-- Start Given material --

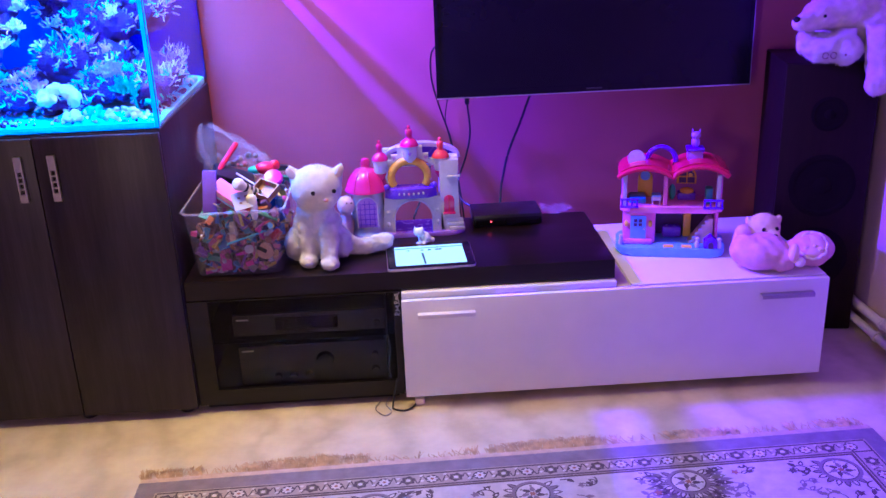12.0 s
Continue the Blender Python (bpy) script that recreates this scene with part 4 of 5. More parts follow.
    part("ledge", box(B(), 0.396, 0.436, 1.255, 1.27, 0.585, 0.591, 0.002), M_TOYWHITE, w)
    part("window_shutter", slab(B(), arch_line(0.384, 0.416, 0.474, 0.530), 1.2585, 1.265, "y", 0.001), M_TOYPINK, w, "red arched window")
    part("window_sill", box(B(), 0.381, 0.419, 1.254, 1.264, 0.470, 0.476, 0.0015), M_TOYPINK, w)
    part("window_bar", rod(B(), (0.400, 1.2580, 0.476), (0.400, 1.2580, 0.528), 0.0016), M_TOYRED, w)
    for k in range(3):
        part("step", box(B(), 0.398 - k * 0.004, 0.446 - 0.002 * k, 1.252 + 0.004 * k, 1.27, 0.419 + k * 0.012, 0.431 + k * 0.012, 0.002), M_TOYWHITE, w)
    # canopy behind
    cn = [(x, z) for x, z in arc(0.322, 0.628, 0.122, 0.050, 0, 180, 16)]
    ci = [(x, z) for x, z in arc(0.322, 0.626, 0.110, 0.040, 0, 180, 16)]
    part("canopy", frame_slab(B(), cn, ci, 1.335, 1.365), M_TOYPALELILAC, t, "pale lilac arched canopy", smooth=False)
    part("canopy_panel", slab(B(), ci, 1.350, 1.356, "y"), M_TOYPURPLE, t, "purple arched back panel")


castle()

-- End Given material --

## Written task
Transcribe the listing in full. Omit the pictures and keep every line exact.

## Task answer
12.0 s
Continue the Blender Python (bpy) script that recreates this scene with part 4 of 5. More parts follow.
    part("ledge", box(B(), 0.396, 0.436, 1.255, 1.27, 0.585, 0.591, 0.002), M_TOYWHITE, w)
    part("window_shutter", slab(B(), arch_line(0.384, 0.416, 0.474, 0.530), 1.2585, 1.265, "y", 0.001), M_TOYPINK, w, "red arched window")
    part("window_sill", box(B(), 0.381, 0.419, 1.254, 1.264, 0.470, 0.476, 0.0015), M_TOYPINK, w)
    part("window_bar", rod(B(), (0.400, 1.2580, 0.476), (0.400, 1.2580, 0.528), 0.0016), M_TOYRED, w)
    for k in range(3):
        part("step", box(B(), 0.398 - k * 0.004, 0.446 - 0.002 * k, 1.252 + 0.004 * k, 1.27, 0.419 + k * 0.012, 0.431 + k * 0.012, 0.002), M_TOYWHITE, w)
    # canopy behind
    cn = [(x, z) for x, z in arc(0.322, 0.628, 0.122, 0.050, 0, 180, 16)]
    ci = [(x, z) for x, z in arc(0.322, 0.626, 0.110, 0.040, 0, 180, 16)]
    part("canopy", frame_slab(B(), cn, ci, 1.335, 1.365), M_TOYPALELILAC, t, "pale lilac arched canopy", smooth=False)
    part("canopy_panel", slab(B(), ci, 1.350, 1.356, "y"), M_TOYPURPLE, t, "purple arched back panel")


castle()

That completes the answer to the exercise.